Elizabeth was the daughter of Saint Petersburg physician Vladimir Pushkariov born in Krasnoye Selo. In 1910, at the age of 18, she was in Normandy where she impressed the famous Colonel Pyotr Kozlov, a well-known explorer 29 years her senior. A fan of the explorer Nikolai Przhevalsky, he was smitten by the explorer in her and he divorced his wife Nadezhda Stepanovna Kamynina (married 1891) and married Elizabeth in 1912. The couple lived in Smolny Prospect 6 and began to travel widely together. From 1923–1926 she took part as the professional ornithologist in an expedition, organised by the Russian Geographical Society and led by her husband, to Mongolia. She returned to Mongolia in 1929 and 1930 to collect and to conduct further bird studies, her research resulting in the publication in 1930 of Birds of South-western Transbaikalia, Northern Mongolia and the Central Gobi, for which she was awarded the Geographical Society's Silver Medal.

Kozlova was based at the Department of Ornithology in the Zoological Institute of the Russian Academy of Sciences in Saint Petersburg (then Leningrad) from 1932 to 1975. During the Second World War, the institute was moved to Dushanbe, Tajikistan. During this period Kozlova studied mountain birds including the biology of Phasianus colchicus bianchii. After returning to Leningrad to 1945, she no longer went on field expeditions.

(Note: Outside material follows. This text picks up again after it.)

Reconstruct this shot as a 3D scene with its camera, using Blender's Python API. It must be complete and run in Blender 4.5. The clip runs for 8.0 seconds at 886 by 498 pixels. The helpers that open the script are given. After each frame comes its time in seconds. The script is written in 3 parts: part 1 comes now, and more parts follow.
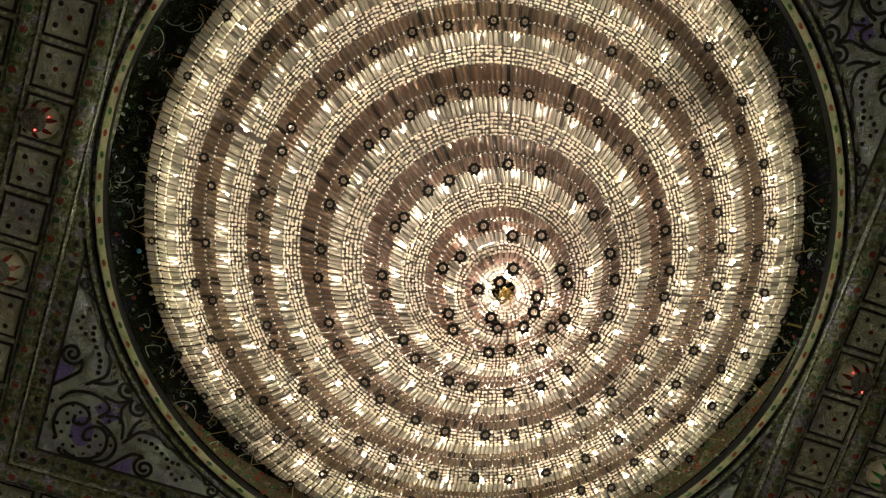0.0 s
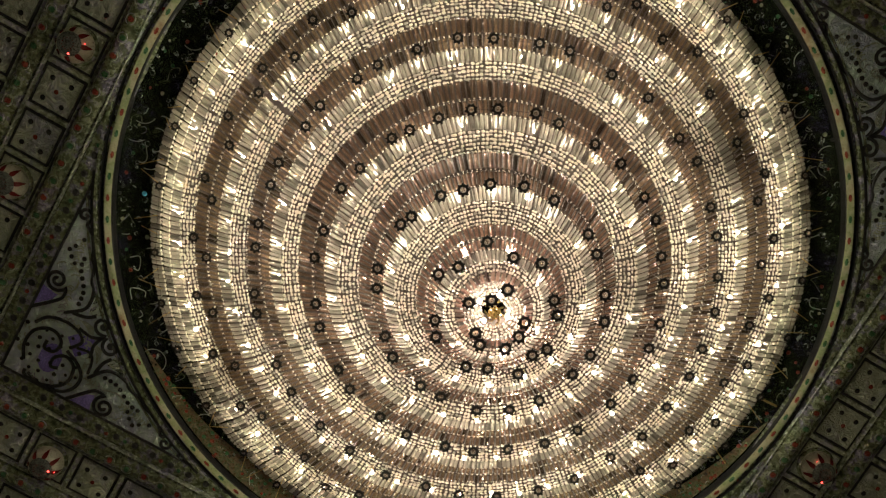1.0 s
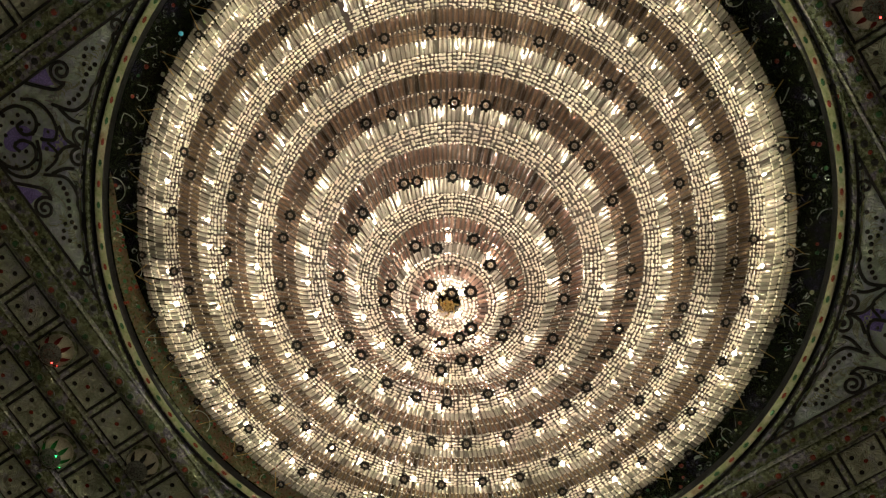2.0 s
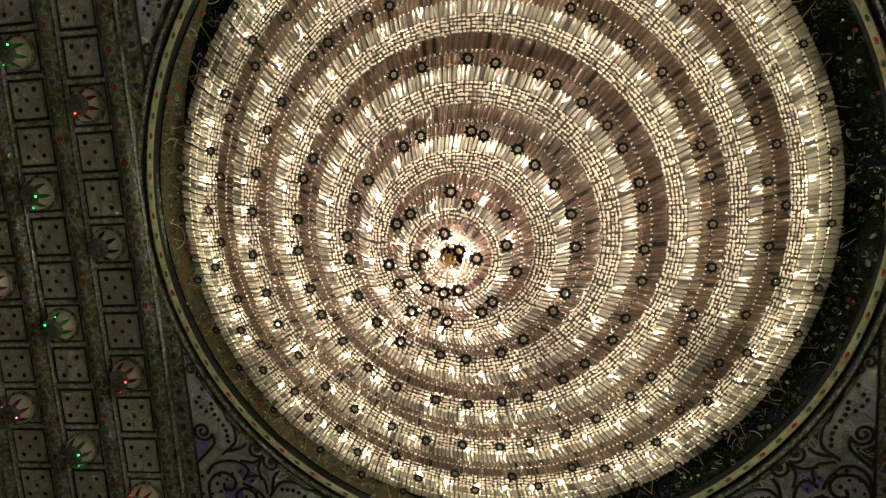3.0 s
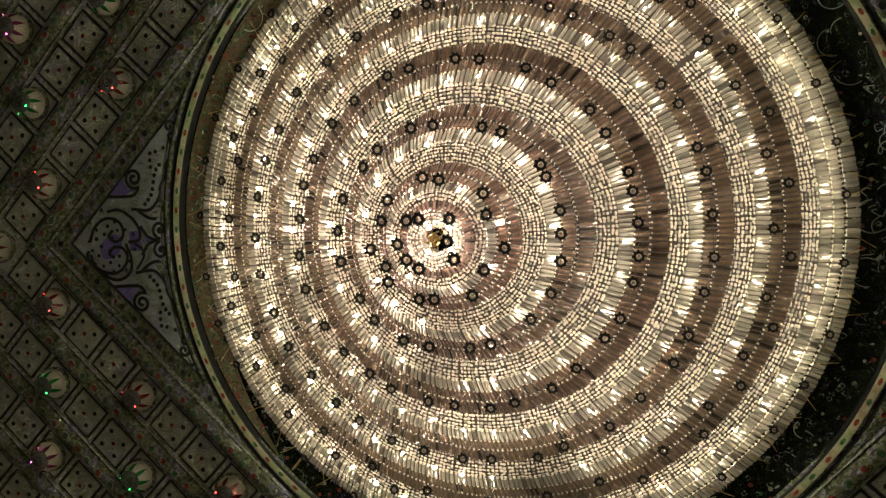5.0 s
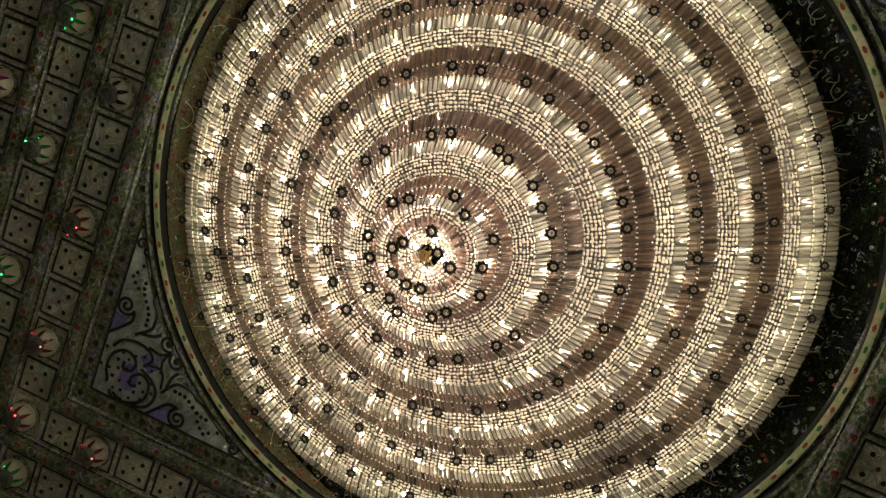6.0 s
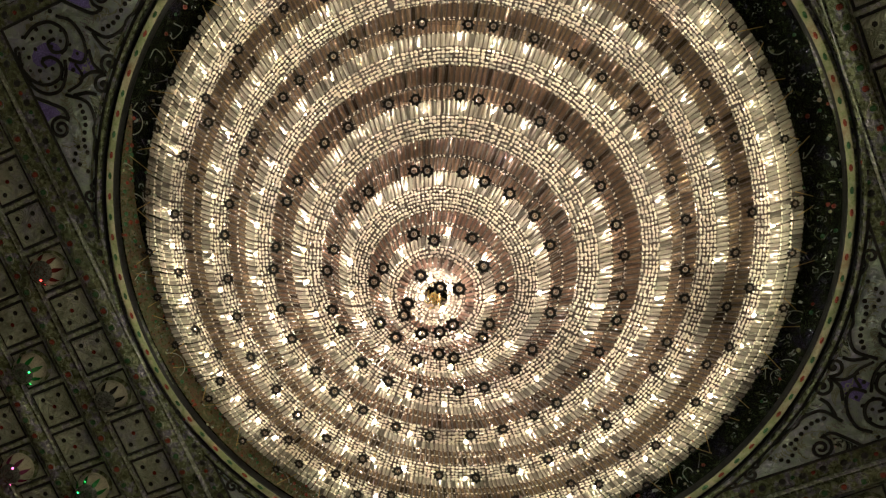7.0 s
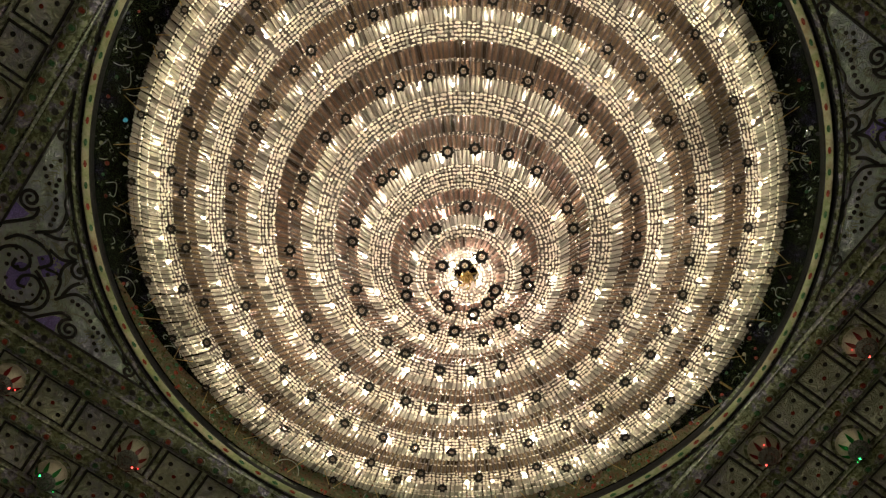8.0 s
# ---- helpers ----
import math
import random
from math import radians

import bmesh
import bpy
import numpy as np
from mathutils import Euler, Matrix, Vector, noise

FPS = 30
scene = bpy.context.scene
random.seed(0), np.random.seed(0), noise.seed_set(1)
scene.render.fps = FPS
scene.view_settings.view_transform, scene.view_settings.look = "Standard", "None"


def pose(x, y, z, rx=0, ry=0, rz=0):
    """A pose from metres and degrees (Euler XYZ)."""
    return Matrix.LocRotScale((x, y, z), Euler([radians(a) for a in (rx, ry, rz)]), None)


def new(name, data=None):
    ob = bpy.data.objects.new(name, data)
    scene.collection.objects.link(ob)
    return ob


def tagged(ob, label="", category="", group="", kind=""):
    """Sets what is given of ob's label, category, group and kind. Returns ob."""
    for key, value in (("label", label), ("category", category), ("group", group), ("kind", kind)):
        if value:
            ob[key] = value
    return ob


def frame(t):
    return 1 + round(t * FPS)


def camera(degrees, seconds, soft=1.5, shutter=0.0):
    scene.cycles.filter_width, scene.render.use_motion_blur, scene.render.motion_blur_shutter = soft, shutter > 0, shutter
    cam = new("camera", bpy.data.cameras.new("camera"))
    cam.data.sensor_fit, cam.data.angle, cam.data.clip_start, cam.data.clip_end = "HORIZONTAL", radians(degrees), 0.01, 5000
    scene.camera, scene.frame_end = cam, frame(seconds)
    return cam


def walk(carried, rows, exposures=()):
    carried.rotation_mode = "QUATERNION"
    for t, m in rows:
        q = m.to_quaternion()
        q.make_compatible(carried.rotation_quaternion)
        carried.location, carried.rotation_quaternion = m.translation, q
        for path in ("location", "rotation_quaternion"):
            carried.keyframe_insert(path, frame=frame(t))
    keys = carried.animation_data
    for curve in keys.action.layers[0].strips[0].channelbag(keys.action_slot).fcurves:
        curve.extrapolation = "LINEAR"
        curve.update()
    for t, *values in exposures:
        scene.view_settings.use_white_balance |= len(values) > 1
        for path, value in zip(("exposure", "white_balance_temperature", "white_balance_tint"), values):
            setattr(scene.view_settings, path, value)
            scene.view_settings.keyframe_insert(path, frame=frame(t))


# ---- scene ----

She then produced the monographs Avifauna of the Tibetan Plateau, its Genetic Relationships and History in 1952, and The Birds of Zonal Steppes and Deserts of Central Asia in 1975. She also published many papers on avian taxonomy and phylogeny as well as writing extensive sections of The Birds of the USSR (1951–1953) and the series Fauna of the USSR. The Great Grey Owl (Strix nebulosa elisabethae) and the Ortolan bunting (Emberiza hortulana elisabethae) are named after her.